__WHAT THE TASK ASKS__: Return all of the data exactly as written, without the pictures.

-------- SOURCE MATERIAL --------

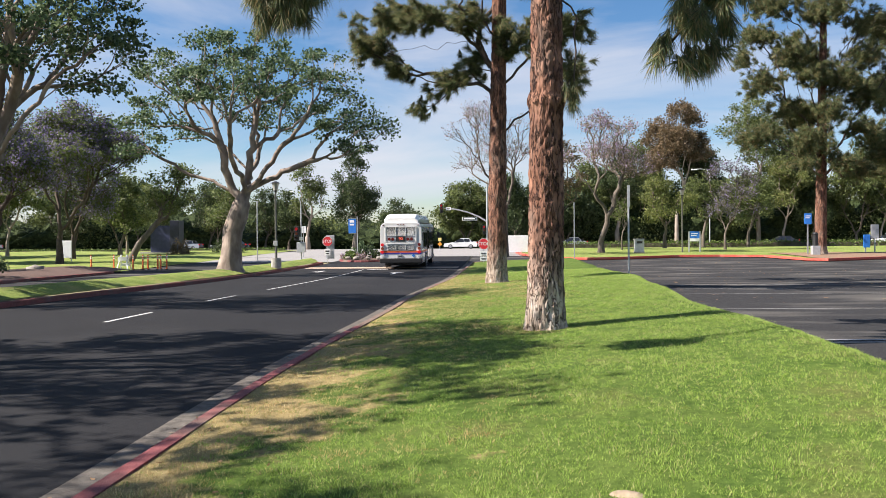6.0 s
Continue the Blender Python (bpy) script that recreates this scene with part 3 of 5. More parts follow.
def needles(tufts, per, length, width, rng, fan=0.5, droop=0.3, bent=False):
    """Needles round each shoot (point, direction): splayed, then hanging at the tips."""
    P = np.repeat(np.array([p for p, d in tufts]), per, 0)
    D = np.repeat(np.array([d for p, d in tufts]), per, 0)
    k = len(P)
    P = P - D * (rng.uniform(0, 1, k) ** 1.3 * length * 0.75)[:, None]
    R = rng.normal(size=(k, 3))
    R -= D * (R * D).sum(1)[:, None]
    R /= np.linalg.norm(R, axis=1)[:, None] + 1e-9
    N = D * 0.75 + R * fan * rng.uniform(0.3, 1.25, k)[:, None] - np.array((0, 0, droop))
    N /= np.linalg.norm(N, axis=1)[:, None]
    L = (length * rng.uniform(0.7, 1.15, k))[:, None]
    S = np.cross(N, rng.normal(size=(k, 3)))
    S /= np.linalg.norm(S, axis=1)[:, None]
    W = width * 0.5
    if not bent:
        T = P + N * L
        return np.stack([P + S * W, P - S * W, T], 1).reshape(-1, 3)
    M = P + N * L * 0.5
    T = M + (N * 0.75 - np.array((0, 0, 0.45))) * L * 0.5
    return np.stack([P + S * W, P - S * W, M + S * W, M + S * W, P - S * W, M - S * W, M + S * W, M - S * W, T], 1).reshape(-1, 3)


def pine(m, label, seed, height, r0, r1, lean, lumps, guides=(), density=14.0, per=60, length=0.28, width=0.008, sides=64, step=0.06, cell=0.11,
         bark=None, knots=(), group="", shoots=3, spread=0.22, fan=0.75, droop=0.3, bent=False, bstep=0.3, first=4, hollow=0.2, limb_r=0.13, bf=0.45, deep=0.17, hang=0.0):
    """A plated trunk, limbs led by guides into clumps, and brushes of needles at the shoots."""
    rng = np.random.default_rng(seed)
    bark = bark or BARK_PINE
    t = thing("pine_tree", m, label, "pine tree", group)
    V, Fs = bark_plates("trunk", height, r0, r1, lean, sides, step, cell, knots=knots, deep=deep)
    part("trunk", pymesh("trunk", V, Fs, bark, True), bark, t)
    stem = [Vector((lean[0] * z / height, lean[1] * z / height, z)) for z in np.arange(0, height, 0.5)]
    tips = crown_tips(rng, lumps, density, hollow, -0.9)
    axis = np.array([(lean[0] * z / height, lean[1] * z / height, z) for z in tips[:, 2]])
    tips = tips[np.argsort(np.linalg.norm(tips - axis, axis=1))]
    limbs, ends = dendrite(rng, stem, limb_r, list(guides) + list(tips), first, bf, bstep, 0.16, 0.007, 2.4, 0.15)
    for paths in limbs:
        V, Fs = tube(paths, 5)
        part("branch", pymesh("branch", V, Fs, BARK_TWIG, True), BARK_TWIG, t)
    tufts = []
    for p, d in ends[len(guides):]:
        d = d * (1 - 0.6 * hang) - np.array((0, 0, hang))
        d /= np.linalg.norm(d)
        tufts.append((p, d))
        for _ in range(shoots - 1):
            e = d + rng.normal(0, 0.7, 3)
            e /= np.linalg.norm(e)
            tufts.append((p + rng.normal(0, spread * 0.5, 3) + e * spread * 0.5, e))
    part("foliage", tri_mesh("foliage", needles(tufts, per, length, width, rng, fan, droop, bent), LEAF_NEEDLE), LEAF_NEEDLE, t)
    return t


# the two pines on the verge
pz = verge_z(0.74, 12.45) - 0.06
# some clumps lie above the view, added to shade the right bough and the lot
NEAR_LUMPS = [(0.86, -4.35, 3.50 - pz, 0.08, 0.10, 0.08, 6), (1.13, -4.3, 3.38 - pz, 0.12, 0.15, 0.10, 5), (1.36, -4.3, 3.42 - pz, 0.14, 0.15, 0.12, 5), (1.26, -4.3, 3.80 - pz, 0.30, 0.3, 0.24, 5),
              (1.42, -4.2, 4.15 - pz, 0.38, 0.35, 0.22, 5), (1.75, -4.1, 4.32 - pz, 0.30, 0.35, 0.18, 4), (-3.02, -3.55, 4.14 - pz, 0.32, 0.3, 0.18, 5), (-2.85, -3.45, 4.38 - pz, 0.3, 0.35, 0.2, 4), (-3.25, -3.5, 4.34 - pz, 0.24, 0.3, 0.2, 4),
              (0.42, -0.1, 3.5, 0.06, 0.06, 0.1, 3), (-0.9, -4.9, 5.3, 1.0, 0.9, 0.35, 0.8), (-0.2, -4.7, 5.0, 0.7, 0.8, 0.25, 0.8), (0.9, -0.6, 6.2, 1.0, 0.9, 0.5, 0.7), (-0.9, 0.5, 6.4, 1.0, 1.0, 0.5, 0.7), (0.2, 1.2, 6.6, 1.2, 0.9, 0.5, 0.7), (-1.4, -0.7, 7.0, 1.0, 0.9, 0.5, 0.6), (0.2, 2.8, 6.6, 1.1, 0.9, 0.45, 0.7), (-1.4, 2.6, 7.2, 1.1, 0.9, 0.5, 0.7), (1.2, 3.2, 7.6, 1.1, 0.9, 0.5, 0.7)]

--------

__ANSWER BELOW__:
6.0 s
Continue the Blender Python (bpy) script that recreates this scene with part 3 of 5. More parts follow.
def needles(tufts, per, length, width, rng, fan=0.5, droop=0.3, bent=False):
    """Needles round each shoot (point, direction): splayed, then hanging at the tips."""
    P = np.repeat(np.array([p for p, d in tufts]), per, 0)
    D = np.repeat(np.array([d for p, d in tufts]), per, 0)
    k = len(P)
    P = P - D * (rng.uniform(0, 1, k) ** 1.3 * length * 0.75)[:, None]
    R = rng.normal(size=(k, 3))
    R -= D * (R * D).sum(1)[:, None]
    R /= np.linalg.norm(R, axis=1)[:, None] + 1e-9
    N = D * 0.75 + R * fan * rng.uniform(0.3, 1.25, k)[:, None] - np.array((0, 0, droop))
    N /= np.linalg.norm(N, axis=1)[:, None]
    L = (length * rng.uniform(0.7, 1.15, k))[:, None]
    S = np.cross(N, rng.normal(size=(k, 3)))
    S /= np.linalg.norm(S, axis=1)[:, None]
    W = width * 0.5
    if not bent:
        T = P + N * L
        return np.stack([P + S * W, P - S * W, T], 1).reshape(-1, 3)
    M = P + N * L * 0.5
    T = M + (N * 0.75 - np.array((0, 0, 0.45))) * L * 0.5
    return np.stack([P + S * W, P - S * W, M + S * W, M + S * W, P - S * W, M - S * W, M + S * W, M - S * W, T], 1).reshape(-1, 3)


def pine(m, label, seed, height, r0, r1, lean, lumps, guides=(), density=14.0, per=60, length=0.28, width=0.008, sides=64, step=0.06, cell=0.11,
         bark=None, knots=(), group="", shoots=3, spread=0.22, fan=0.75, droop=0.3, bent=False, bstep=0.3, first=4, hollow=0.2, limb_r=0.13, bf=0.45, deep=0.17, hang=0.0):
    """A plated trunk, limbs led by guides into clumps, and brushes of needles at the shoots."""
    rng = np.random.default_rng(seed)
    bark = bark or BARK_PINE
    t = thing("pine_tree", m, label, "pine tree", group)
    V, Fs = bark_plates("trunk", height, r0, r1, lean, sides, step, cell, knots=knots, deep=deep)
    part("trunk", pymesh("trunk", V, Fs, bark, True), bark, t)
    stem = [Vector((lean[0] * z / height, lean[1] * z / height, z)) for z in np.arange(0, height, 0.5)]
    tips = crown_tips(rng, lumps, density, hollow, -0.9)
    axis = np.array([(lean[0] * z / height, lean[1] * z / height, z) for z in tips[:, 2]])
    tips = tips[np.argsort(np.linalg.norm(tips - axis, axis=1))]
    limbs, ends = dendrite(rng, stem, limb_r, list(guides) + list(tips), first, bf, bstep, 0.16, 0.007, 2.4, 0.15)
    for paths in limbs:
        V, Fs = tube(paths, 5)
        part("branch", pymesh("branch", V, Fs, BARK_TWIG, True), BARK_TWIG, t)
    tufts = []
    for p, d in ends[len(guides):]:
        d = d * (1 - 0.6 * hang) - np.array((0, 0, hang))
        d /= np.linalg.norm(d)
        tufts.append((p, d))
        for _ in range(shoots - 1):
            e = d + rng.normal(0, 0.7, 3)
            e /= np.linalg.norm(e)
            tufts.append((p + rng.normal(0, spread * 0.5, 3) + e * spread * 0.5, e))
    part("foliage", tri_mesh("foliage", needles(tufts, per, length, width, rng, fan, droop, bent), LEAF_NEEDLE), LEAF_NEEDLE, t)
    return t


# the two pines on the verge
pz = verge_z(0.74, 12.45) - 0.06
# some clumps lie above the view, added to shade the right bough and the lot
NEAR_LUMPS = [(0.86, -4.35, 3.50 - pz, 0.08, 0.10, 0.08, 6), (1.13, -4.3, 3.38 - pz, 0.12, 0.15, 0.10, 5), (1.36, -4.3, 3.42 - pz, 0.14, 0.15, 0.12, 5), (1.26, -4.3, 3.80 - pz, 0.30, 0.3, 0.24, 5),
              (1.42, -4.2, 4.15 - pz, 0.38, 0.35, 0.22, 5), (1.75, -4.1, 4.32 - pz, 0.30, 0.35, 0.18, 4), (-3.02, -3.55, 4.14 - pz, 0.32, 0.3, 0.18, 5), (-2.85, -3.45, 4.38 - pz, 0.3, 0.35, 0.2, 4), (-3.25, -3.5, 4.34 - pz, 0.24, 0.3, 0.2, 4),
              (0.42, -0.1, 3.5, 0.06, 0.06, 0.1, 3), (-0.9, -4.9, 5.3, 1.0, 0.9, 0.35, 0.8), (-0.2, -4.7, 5.0, 0.7, 0.8, 0.25, 0.8), (0.9, -0.6, 6.2, 1.0, 0.9, 0.5, 0.7), (-0.9, 0.5, 6.4, 1.0, 1.0, 0.5, 0.7), (0.2, 1.2, 6.6, 1.2, 0.9, 0.5, 0.7), (-1.4, -0.7, 7.0, 1.0, 0.9, 0.5, 0.6), (0.2, 2.8, 6.6, 1.1, 0.9, 0.45, 0.7), (-1.4, 2.6, 7.2, 1.1, 0.9, 0.5, 0.7), (1.2, 3.2, 7.6, 1.1, 0.9, 0.5, 0.7)]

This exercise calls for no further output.